Les avis des décisionnaires suivis actuellement sont partagés sur le sujet. En voici quelques-uns :
-D’après le Michna-Beroura et le Shoul’han Aroukh haRav (OH 339, 2), il ne pourra pas y avoir d’autorisation particulière pour le Shabbat ‘Hatan, mais uniquement pour Sim’hat Torah. Le Shoul’han Aroukh haRav précise cependant qu’il faut laisser faire ceux qui se permettent de danser et de taper des mains. En effet il s’agit chez eux d’une coutume bien ancrée (hana’h lahem léIsraël) et ils peuvent toujours s’appuyer sur l’opinion de Tossfot.
-D’après le Chmirate Chabbat kéhilkhata (1, 16, 42-43), il est interdit de danser et de taper des mains sauf si cela se fait d’une manière inhabituelle ou bien dans le cadre d’une mitsva. Contrairement aux deux précédents décisionnaires, il ne limite pas la « mitsva » à Sim’hat Torah, ce qui laisse entendre qu’il sera plus permissif dans le cadre d’un Shabbat ‘Hatane.
-D’après le Aroukh haShoul’han ce sera évidemment autorisé puisqu’il autorise a priori de danser et taper des mains durant Shabbat.
-D’après le Yalkoute Yossef (Sova Séma’hote 20, 9-13), il faudra faire attention à ne pas danser ni taper des mains normalement, mais d’une manière inhabituelle. Le fait de marcher en rond par exemple, ne constitue pas une véritable danse tant que les pieds n’esquissent pas un semblant de véritables pas de danse.
-D’après le Rav Tsion Aba Shaoul, celui qui danse et tape des mains en rythme a sur qui s’appuyer, mais uniquement pour Sim’hat Torah et le Shabbat ‘Hatan (Or léTsion, rapporté dans Ibid.)
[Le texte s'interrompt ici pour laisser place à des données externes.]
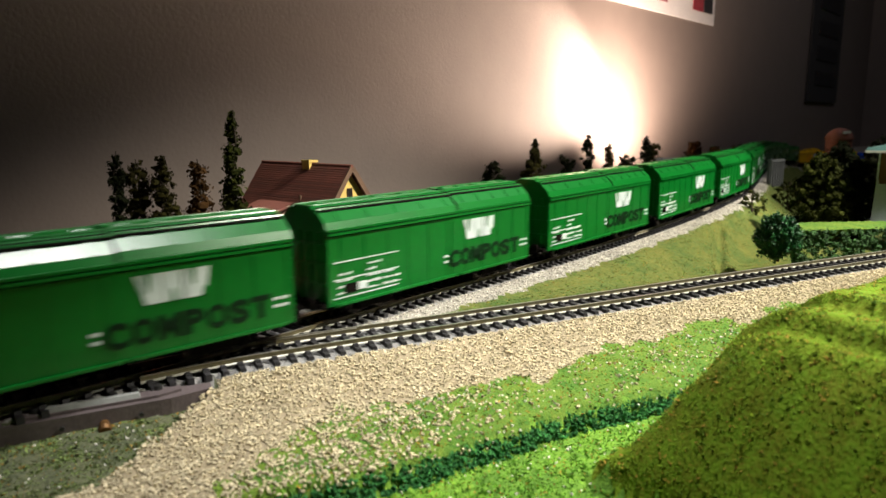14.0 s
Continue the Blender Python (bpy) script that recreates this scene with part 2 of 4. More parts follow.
def raw(name, verts, faces, materials, index=None):
    me = bpy.data.meshes.new(name)
    me.from_pydata(verts, [], faces)
    for m in materials if isinstance(materials, (list, tuple)) else [materials]:
        me.materials.append(m)
    if index is not None:
        me.polygons.foreach_set("material_index", np.asarray(index, dtype=np.int32))
    me.update()
    return me


# ---------------------------------------------------------------- lines of the tracks
KNOT, STEP = 0.14, 0.005
CURV = [3.043, -0.43, 0.2555, 0.2078, 0.2424, 0.2803, 0.8253, 0.1, 0.0, -0.05, -0.05, -0.15, -0.15, -0.15, -0.2, -0.4, -1.2, -1.8, -1.8, -1.8, -1.7, -1.0, 0.0]
B_START, B_TURN = (-0.1543, 0.2085), 0.6822


def main_line():
    s = np.arange(0, 5.2, STEP)
    k = np.interp(s, np.arange(len(CURV)) * KNOT, CURV)
    th = B_TURN + np.concatenate([[0], np.cumsum((k[1:] + k[:-1]) / 2 * STEP)])
    run = lambda g: np.concatenate([[0], np.cumsum((g[1:] + g[:-1]) / 2 * STEP)])
    z = np.interp(s, [0.5, 0.9, 1.2, 1.54, 2.0, 2.4, 3.0], [0, 0.003, 0.0, -0.007, -0.022, -0.055, -0.08])
    z = np.convolve(np.pad(z, 20, "edge"), np.ones(41) / 41, "valid")
    return s, B_START[0] + run(np.cos(th)), B_START[1] + run(np.sin(th)), th, z


LINE_B = main_line()


def on_b(s):
    """x, y, z, heading of the main line at a running length; straight on before its start."""
    S, X, Y, T, Z = LINE_B
    if s < 0:
        return X[0] + math.cos(T[0]) * s, Y[0] + math.sin(T[0]) * s, 0.0, T[0]
    return tuple(float(np.interp(s, S, q)) for q in (X, Y, Z, T))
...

Pour terminer, rappelons que le Shoul’han Aroukh rapporte un avis permettant de demander à des musiciens non-juifs de jouer de la musique exclusivement pendant le Shabbat ‘Hatan. Le Rama est encore plus permissif, puisqu’il autorise le musicien non-juif à réparer un instrument qui se serait cassé à cette occasion (O.H 338, 2). L’idée est que la joie de l’évènement ne saurait être complète sans musique. On autorise donc exceptionnellement un « shvoute » en raison de cet intérêt supérieur qu’est la réjouissance du ‘Hatane et de la Kala.
Les décisionnaires postérieurs émettent tout de même certaines réserves quant à cette autorisation (voir Y.Y Sova Séma’hote 20, 11).
Conclusion :
Bien qu’il n’y ait pas un chapitre particulier traitant du Shabbat ‘Hatane dans le Shoul’han Aroukh, plusieurs halakhote s’y appliquent, en plus des nombreuses coutumes existantes. Il s’agit d’un évènement important qui a sa place dans la Halakha. Il ne faudra donc pas voir uniquement le Shabbat ‘Hatane comme l’occasion de bien festoyer, mais aussi comme un moment permettant de s’élever dans la Torah en étudiant et respectant les lois liées à ce jour.